[GOAL]
Repeat everything from the line holding "Continue the Blender" to the line holding "(-5, 186, 7)]", inclusive, exactly. Leave out the rest.

[SUPPLIED INFORMATION]
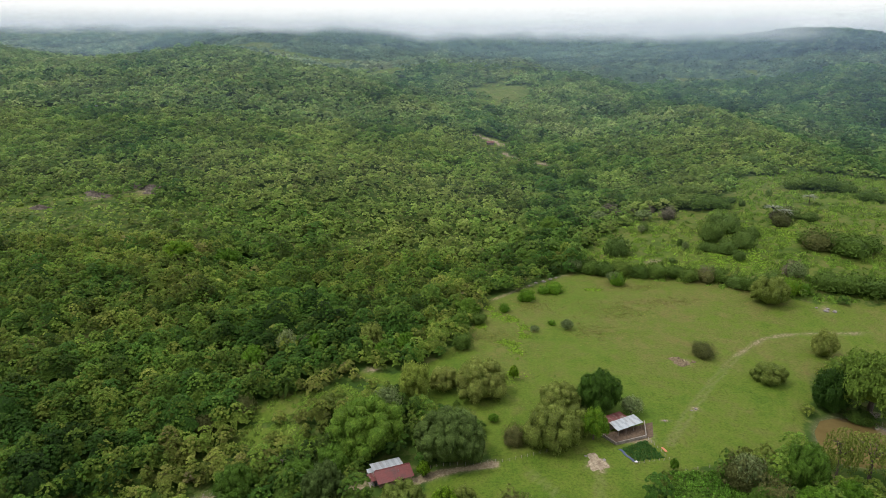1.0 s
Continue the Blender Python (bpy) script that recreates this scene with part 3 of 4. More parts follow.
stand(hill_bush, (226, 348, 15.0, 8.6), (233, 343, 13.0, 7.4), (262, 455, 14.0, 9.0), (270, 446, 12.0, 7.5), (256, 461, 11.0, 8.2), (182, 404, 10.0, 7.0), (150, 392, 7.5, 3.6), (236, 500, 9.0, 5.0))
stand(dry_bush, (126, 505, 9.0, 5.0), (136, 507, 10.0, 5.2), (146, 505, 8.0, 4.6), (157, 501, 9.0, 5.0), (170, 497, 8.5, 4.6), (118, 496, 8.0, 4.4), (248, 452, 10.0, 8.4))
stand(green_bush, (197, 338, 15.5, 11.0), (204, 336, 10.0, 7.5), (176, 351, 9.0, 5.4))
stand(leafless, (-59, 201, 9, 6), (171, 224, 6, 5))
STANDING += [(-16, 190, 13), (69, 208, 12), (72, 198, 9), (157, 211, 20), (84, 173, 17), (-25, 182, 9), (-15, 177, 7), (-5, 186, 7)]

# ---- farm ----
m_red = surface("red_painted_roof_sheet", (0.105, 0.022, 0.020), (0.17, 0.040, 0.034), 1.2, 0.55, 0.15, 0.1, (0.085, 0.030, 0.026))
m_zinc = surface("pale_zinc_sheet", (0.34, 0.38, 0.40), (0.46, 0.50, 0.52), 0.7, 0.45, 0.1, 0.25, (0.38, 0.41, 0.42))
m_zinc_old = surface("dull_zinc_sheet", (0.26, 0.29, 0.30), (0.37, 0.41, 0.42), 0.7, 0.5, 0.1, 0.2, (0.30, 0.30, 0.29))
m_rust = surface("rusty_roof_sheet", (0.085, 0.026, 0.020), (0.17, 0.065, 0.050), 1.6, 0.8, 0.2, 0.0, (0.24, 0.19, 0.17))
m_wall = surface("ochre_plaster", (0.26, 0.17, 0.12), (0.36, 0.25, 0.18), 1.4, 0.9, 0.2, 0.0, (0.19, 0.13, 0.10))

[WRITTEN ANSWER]
Continue the Blender Python (bpy) script that recreates this scene with part 3 of 4. More parts follow.
stand(hill_bush, (226, 348, 15.0, 8.6), (233, 343, 13.0, 7.4), (262, 455, 14.0, 9.0), (270, 446, 12.0, 7.5), (256, 461, 11.0, 8.2), (182, 404, 10.0, 7.0), (150, 392, 7.5, 3.6), (236, 500, 9.0, 5.0))
stand(dry_bush, (126, 505, 9.0, 5.0), (136, 507, 10.0, 5.2), (146, 505, 8.0, 4.6), (157, 501, 9.0, 5.0), (170, 497, 8.5, 4.6), (118, 496, 8.0, 4.4), (248, 452, 10.0, 8.4))
stand(green_bush, (197, 338, 15.5, 11.0), (204, 336, 10.0, 7.5), (176, 351, 9.0, 5.4))
stand(leafless, (-59, 201, 9, 6), (171, 224, 6, 5))
STANDING += [(-16, 190, 13), (69, 208, 12), (72, 198, 9), (157, 211, 20), (84, 173, 17), (-25, 182, 9), (-15, 177, 7), (-5, 186, 7)]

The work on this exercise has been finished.